Skip to main contentBy default, local state lives under:
You can override that with --state-dir.
Files in .semsearch
index.db
The local search index. This is a rebuildable cache artifact, not durable user data.
It stores immutable snapshots for each provider/model pair. Embedding vectors are kept in dimension-specific vector tables, so a 768-dimension local model and a 1536-dimension OpenRouter model can coexist without replacing each other.
manifest.json
Tracks local state metadata, schema versioning, and optional remote binding.
filehashes.db
Stores file-hash state used to skip unchanged files on warm reindex runs.
file_weights.json
Local path weighting configuration used during ranking.
yzma/
Local runtime libraries used for embedding inference.
State-dir vs db-path
The CLI now treats the state directory as the primary unit:
--state-dir is the preferred flag
--db is a deprecated compatibility alias
That matches the real storage model better, because index.db is only one piece of the full local state.

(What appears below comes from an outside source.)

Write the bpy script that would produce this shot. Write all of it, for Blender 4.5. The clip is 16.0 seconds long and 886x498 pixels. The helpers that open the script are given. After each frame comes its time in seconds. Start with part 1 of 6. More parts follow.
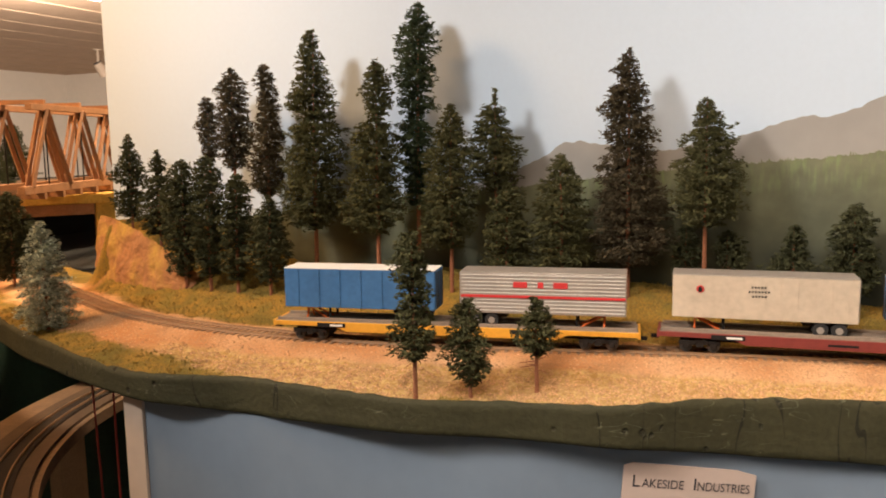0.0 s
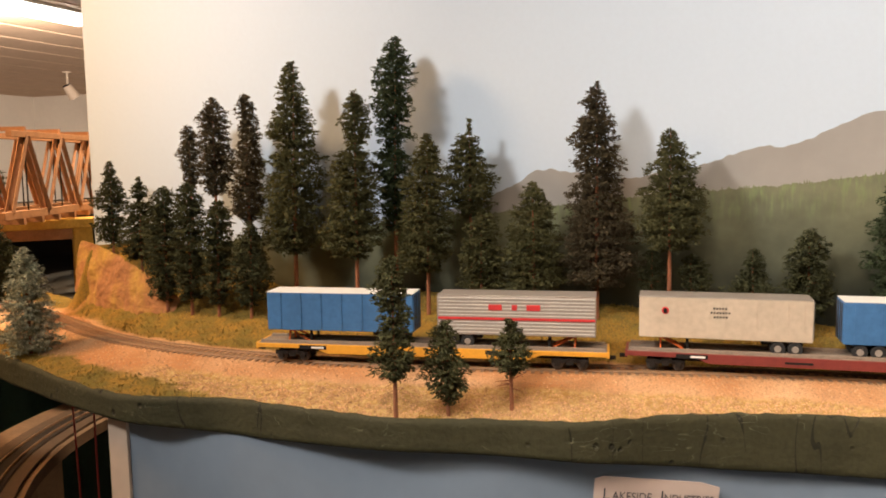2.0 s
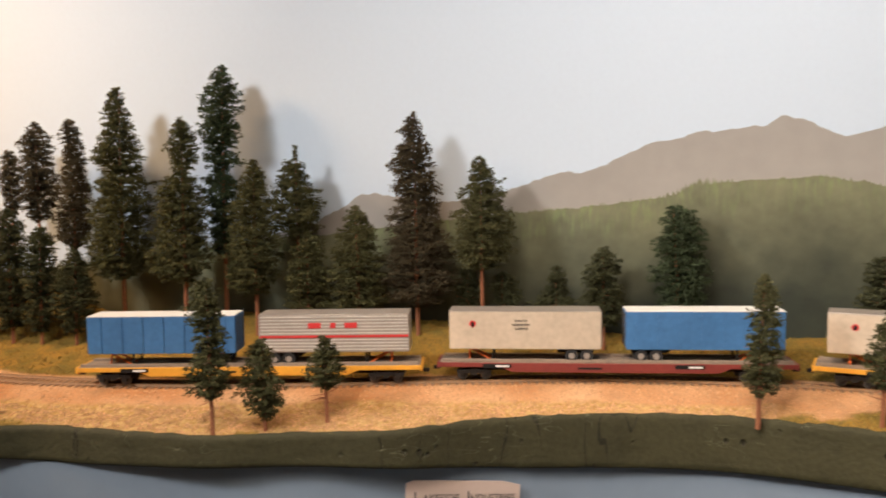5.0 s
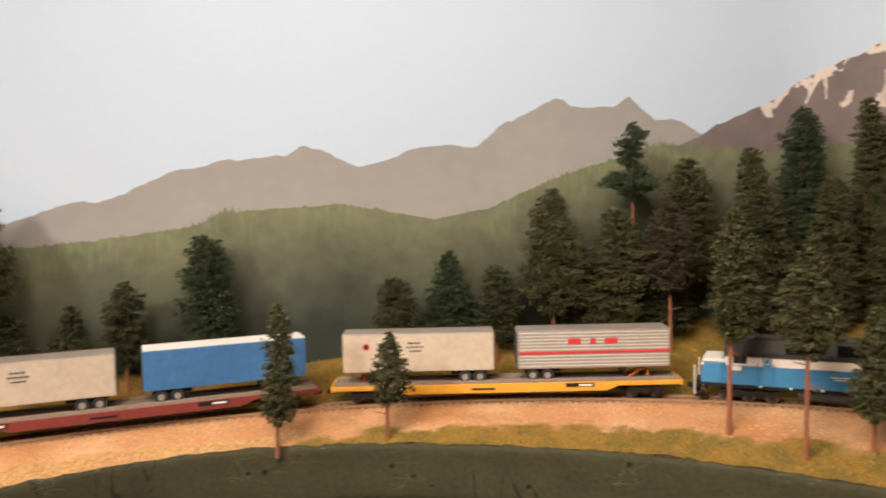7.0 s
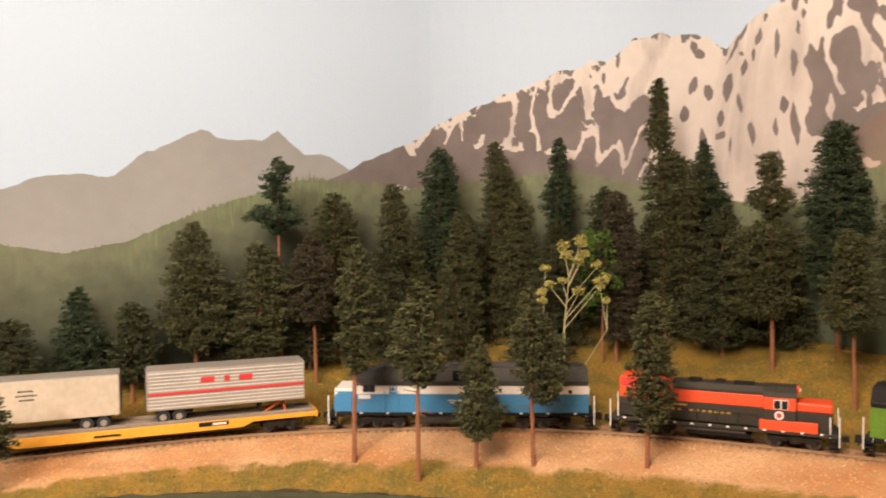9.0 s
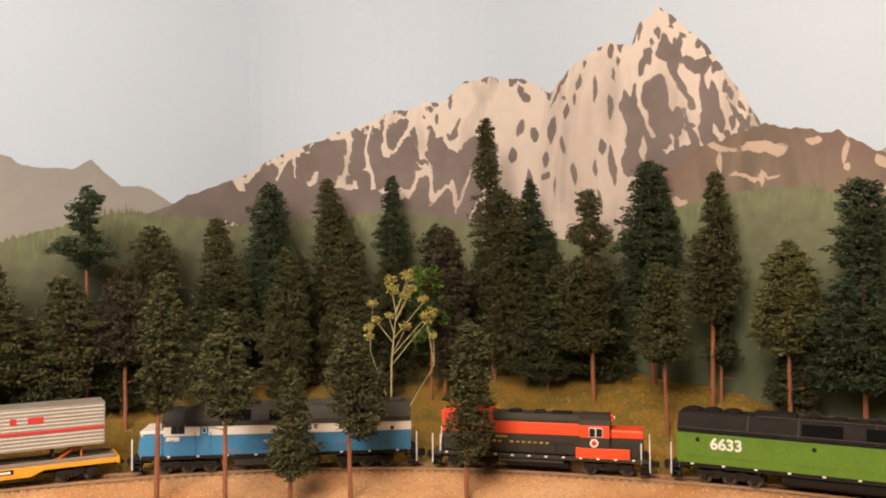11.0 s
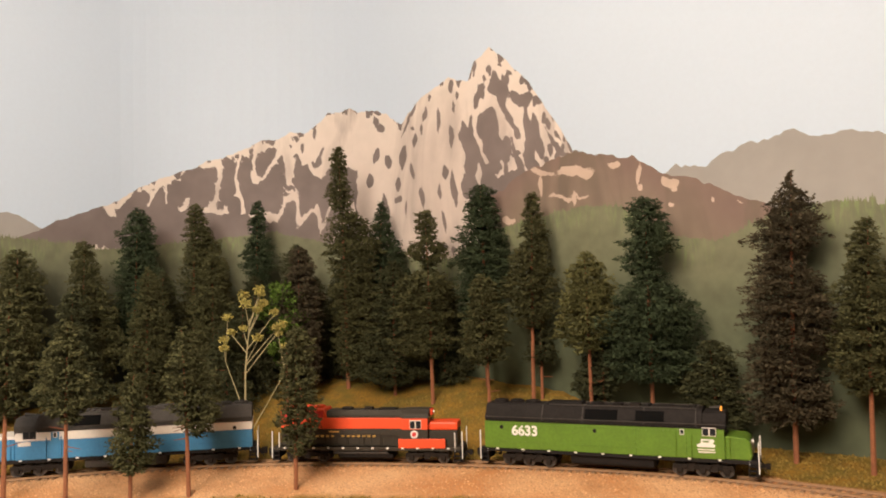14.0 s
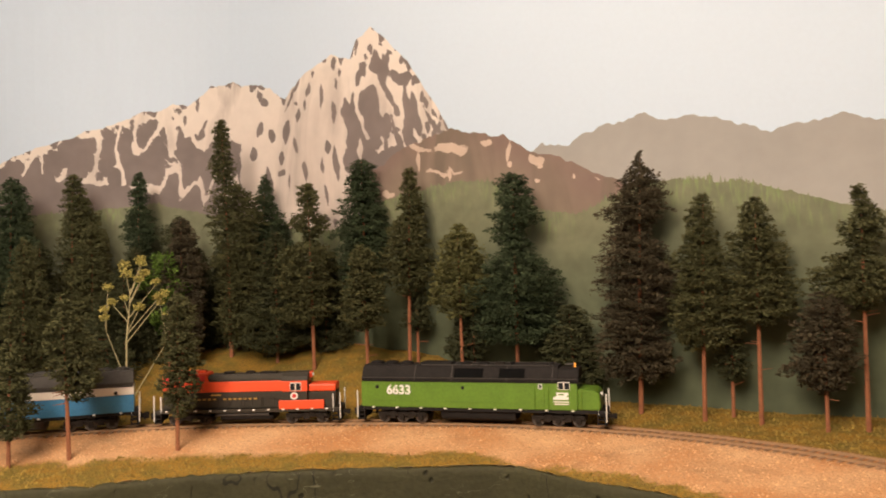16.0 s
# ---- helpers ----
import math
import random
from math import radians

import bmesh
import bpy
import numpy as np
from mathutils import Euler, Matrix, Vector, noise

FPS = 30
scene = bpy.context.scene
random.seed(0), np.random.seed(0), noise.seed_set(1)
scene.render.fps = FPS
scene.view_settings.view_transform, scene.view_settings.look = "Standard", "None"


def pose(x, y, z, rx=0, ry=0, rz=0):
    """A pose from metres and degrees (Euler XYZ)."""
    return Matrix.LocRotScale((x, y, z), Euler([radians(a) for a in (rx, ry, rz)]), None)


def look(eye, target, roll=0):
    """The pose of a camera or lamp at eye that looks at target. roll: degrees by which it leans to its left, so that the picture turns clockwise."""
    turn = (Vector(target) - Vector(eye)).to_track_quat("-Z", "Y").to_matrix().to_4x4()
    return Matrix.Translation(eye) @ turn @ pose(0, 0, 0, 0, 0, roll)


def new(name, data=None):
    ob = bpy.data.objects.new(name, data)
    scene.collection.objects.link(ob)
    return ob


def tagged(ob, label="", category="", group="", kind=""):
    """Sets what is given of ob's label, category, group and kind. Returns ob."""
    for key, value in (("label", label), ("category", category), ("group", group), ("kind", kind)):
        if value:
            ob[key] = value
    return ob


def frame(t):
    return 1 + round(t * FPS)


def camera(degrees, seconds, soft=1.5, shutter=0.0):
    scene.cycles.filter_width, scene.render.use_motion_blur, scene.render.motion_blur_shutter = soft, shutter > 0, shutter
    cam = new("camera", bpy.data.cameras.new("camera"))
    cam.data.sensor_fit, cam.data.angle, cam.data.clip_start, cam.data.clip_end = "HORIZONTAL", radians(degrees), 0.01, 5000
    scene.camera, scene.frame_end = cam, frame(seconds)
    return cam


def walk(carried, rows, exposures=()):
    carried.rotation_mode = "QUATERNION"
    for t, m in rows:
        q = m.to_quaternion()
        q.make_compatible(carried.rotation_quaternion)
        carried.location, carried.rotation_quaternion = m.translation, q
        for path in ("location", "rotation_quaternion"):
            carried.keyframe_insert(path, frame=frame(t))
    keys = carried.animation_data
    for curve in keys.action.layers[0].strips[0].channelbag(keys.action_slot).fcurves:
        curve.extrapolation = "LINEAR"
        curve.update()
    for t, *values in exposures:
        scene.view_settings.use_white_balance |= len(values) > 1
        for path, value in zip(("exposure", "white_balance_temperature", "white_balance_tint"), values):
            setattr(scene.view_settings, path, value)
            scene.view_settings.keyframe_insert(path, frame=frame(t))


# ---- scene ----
# ---- camera and its walk ----
cam = camera(56.9, 16.0, soft=1.85, shutter=0.4)
PATH = [
    (0, (0.1726, 0.1151, 0.1629), (-1.6521, -0.6596, -0.1022), -0.93),
    (0.5, (0.1810, 0.1188, 0.1651), (-1.6694, -0.5966, -0.0886), -1.01),
    (1, (0.1948, 0.1241, 0.1668), (-1.6687, -0.5663, -0.0588), -1.16),
    (1.5, (0.1994, 0.1229, 0.1687), (-1.6626, -0.5759, -0.0422), -1.06),
    (2, (0.2001, 0.1209, 0.1685), (-1.6571, -0.5902, -0.0443), -0.88),
    (2.5, (0.1998, 0.1205, 0.1672), (-1.6590, -0.5868, -0.0442), -0.70),
    (3, (0.2004, 0.1202, 0.1676), (-1.6606, -0.5803, -0.0464), -0.61),
    (5.5, (0.2264, 0.1965, 0.1716), (-1.7541, -0.0339, 0.0155), -1.18),
    (6, (0.2159, 0.2152, 0.1743), (-1.7780, 0.2270, 0.0188), -1.28),
    (6.5, (0.2041, 0.2237, 0.1745), (-1.7660, 0.5388, 0.0351), -1.20),
    (7, (0.2056, 0.2351, 0.1771), (-1.7103, 0.7932, 0.0433), -1.33),
    (7.5, (0.2127, 0.2473, 0.1818), (-1.6320, 1.0120, 0.0715), -1.06),
    (8, (0.2193, 0.2570, 0.1799), (-1.5404, 1.2034, 0.0915), -0.57),
    (8.5, (0.2275, 0.2723, 0.1807), (-1.4538, 1.3514, 0.0858), -0.54),
    (9, (0.2352, 0.2874, 0.1870), (-1.3672, 1.4809, 0.0966), -0.60),
    (11.5, (0.2524, 0.3265, 0.1621), (-1.0837, 1.8135, 0.2244), -0.51),
    (12, (0.2761, 0.3329, 0.1598), (-1.0276, 1.8475, 0.2401), -0.85),
    (12.5, (0.3052, 0.3375, 0.1619), (-0.9764, 1.8694, 0.2657), -1.28),
    (13, (0.3263, 0.3423, 0.1560), (-0.9535, 1.8745, 0.2762), -1.42),
    (13.5, (0.3467, 0.3338, 0.1528), (-0.9222, 1.8742, 0.2827), -1.43),
    (14, (0.3632, 0.3176, 0.1499), (-0.8781, 1.8820, 0.2585), -1.41),
    (14.5, (0.3684, 0.2989, 0.1514), (-0.8350, 1.8946, 0.2243), -1.38),
    (15, (0.3743, 0.2939, 0.1486), (-0.7824, 1.9244, 0.2094), -1.12),
    (15.5, (0.3817, 0.2881, 0.1440), (-0.6970, 1.9716, 0.1941), -1.16),
    (16, (0.3990, 0.2901, 0.1402), (-0.6277, 2.0057, 0.1897), -1.45),
]
walk(cam, [(t, look(eye, target, roll)) for t, eye, target, roll in PATH],
     exposures=[(0.0, -0.14, 6250, 10), (3.2, -0.13, 6250, 10), (5.5, -0.14, 6050, 10), (7.0, -0.14, 6100, 10), (8.0, -0.08, 6250, 10), (9.0, 0.04, 6330, 10),
                (11.5, -0.19, 6430, 10), (13.0, -0.13, 6420, 10), (14.5, -0.12, 6460, 10), (16.0, -0.11, 6520, 10)])

# ---- world and lamps ----
world = bpy.data.worlds.new("room_air")
scene.world = world
world.use_nodes = True
world.node_tree.nodes["Background"].inputs[0].default_value = (1.0, 0.93, 0.86, 1)
world.node_tree.nodes["Background"].inputs[1].default_value = 0.042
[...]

Provider and model snapshots
Each provider/model pair has its own active snapshot.
Examples:
- rebuilding
llama.cpp/embeddinggemma does not replace llama.cpp/qwen3
- rebuilding
openrouter/openai/text-embedding-3-small does not replace llama.cpp/embeddinggemma
- switching provider or model requires indexing once with that same provider/model before searching
index.db schema changes may reset old cache data automatically. If local search fails after an upgrade, rebuild with unch index --root ..
Remote-published state
Remote CI publishes:
index.db
manifest.json
filehashes.db
That allows published state to restore both the active search snapshot and the file-hash cache used by warm reindex scenarios.